CASE STUDY

Critical Sour Workover

Critical Sour Workover

Critical Sour Workover

  • DURATION

    22 days of 24hr operations

  • THE SITUATION

    One of the customer’s top producing wells in the Foothills of Alberta since the early 1980’s began to have a leak of the permanent packer, allowing sour gas (23%) to migrate into the annulus. To avoid an expensive workover, the customer decided to spot a proprietary chemical to seal the packer. This sealant held a pressure test of 5mpa, which was suffice where as the bhp was depleted from original 45mpa to 3.5mpa. The provincial Regulatory Board then requested a pressure test on the tubing string (5.5inch vamm). A slickline unit was mobilized and a plug was ran into the tailpipe below the packer. During pressure testing, the plug failed and launched into the profile in the bottom of the tailpipe. It was subsequently decided to perforate the tailpipe and resume production whereas there had been no communication with the annulus. The tailpipe was perforated but no inflow was observed. N2 was used to pressure up and attempt a feed rate, but with no success. A coil tubing unit was mobilized to attempt to fish the plug. After numerous attempts to fish the plug were unsuccessful, coil was demobilized.

  • THE SOLUTION

    Piston Well Services was contacted to develop a proposal. The customer’s Reservoir personnel had decided that killing the well was not an option, feeling that the formation would not recover.

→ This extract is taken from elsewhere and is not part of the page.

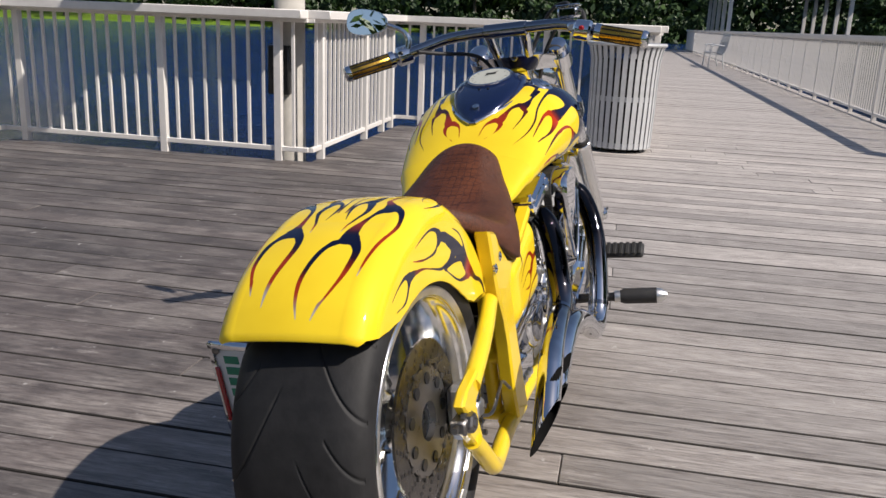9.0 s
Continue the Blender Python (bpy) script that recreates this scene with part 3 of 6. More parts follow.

    The well had a heater string and capillary line for chemical injection as well as an SSSV. Piston devised a plan to mobilized an E-Line unit to set 2 permanent plugs in the bottom of the permanent packer. Piston’s 285k unit was then installed with a 300k substructure and 11” primary BOP and work window. The completion string was retrieved in HWO mode and the well was secured once the completion was out of the hole. The unit was rigged up to 115ft in order to swallow the fish.

    The first fishing run was a washover run. The customer assumed that the slips could be cut off the packer milling dry, so a 3-½ IF SS95 string was used as well as custom-built inconnell floats to handle the H2S content. Once the washpipe was 10m above the packer, the well was pressured up to 5mpa and milling began but with limited success. The washpipe became stuck numerous times, but the customer decided that jarring free would now be attempted. Washpipe was therefore to pooh and a spear was made up. The spear was run in the hole and set into the packer. A combination of bumping and jarring began. Working the jars up to 30dan over string. After 16 hours of jarring, it was decided to release the spear and pooh. Washpipe was made up again and run in the well.

    Once the washpipe was 10m above the packer, nitrogen was rigged in and circulated @100scm, with 1m3 gel pills pumped every 15min. To assist in cutting removal, flowback testers took all returns to a p tank, the slips on the packer were milled off successfully and the workstring was snubbed out of the hole. The spear was made up again and the packer was retrieved after 1 hour of jarring.

    Once the packer was removed a cleanout run was performed with a junk mill, jar, 3-1/8 drill collars, 30jts of l80 tubing with torque rings, then cross-over to 3-½ IF to surface. The liner ID was successfully milled out, removing scale from perfs. Circulation was performed with the same N2 and gel pills as used for the washover run. Once the cleanout was finished, the string was pooh and the unit rigged down to the 11 inch primary bops. E-line was then rigged in to wireline set a new packer. The snubbing unit was then released to the Completions department, and a workover rig ran the completion string under dead well conditions.